Railway - We're investigating a single host failure in the us-east4 region, some deployments and volumes in the region may be inaccessible. – Incident details

We're investigating a single host failure in the us-east4 region, some deployments and volumes in the region may be inaccessible.

Resolved
Partial outage
Started about 2 months agoLasted about 1 hour

Affected

Deployments

Partial outage from 9:05 PM to 10:08 PM

US East (us-east4 / Virginia, USA)

Partial outage from 9:05 PM to 10:08 PM

Updates
  • Resolved
    Resolved

    This incident has been resolved. We found a bug in our scheduling algorithm which resulted in an instance in the US East region to schedule replica workloads on non-unique hosts, resulting in over subscription. To mitigate this, we have provisioned extra capacity in our non-primary regions (US East, Europe, and Southeast Asia)

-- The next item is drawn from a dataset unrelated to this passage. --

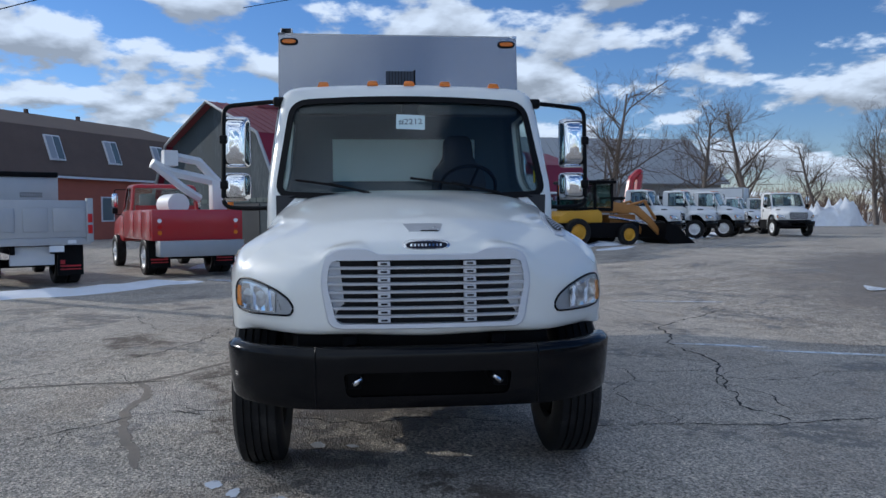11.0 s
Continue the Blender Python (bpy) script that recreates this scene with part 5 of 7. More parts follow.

    Additionally, we will be digging into the scheduling issue to prevent this in the future.

  • Monitoring
    Monitoring

    The impacted host has been successfully restarted and all affected workloads are back online. We are investigating the root failure cause and monitoring the host closely.

  • Identified
    Identified

    We've begun a failover process to recover the impacted host.

  • Investigating
    Investigating
    We're investigating a single host failure in the us-east4 region, some deployments and volumes in the region may be inaccessible.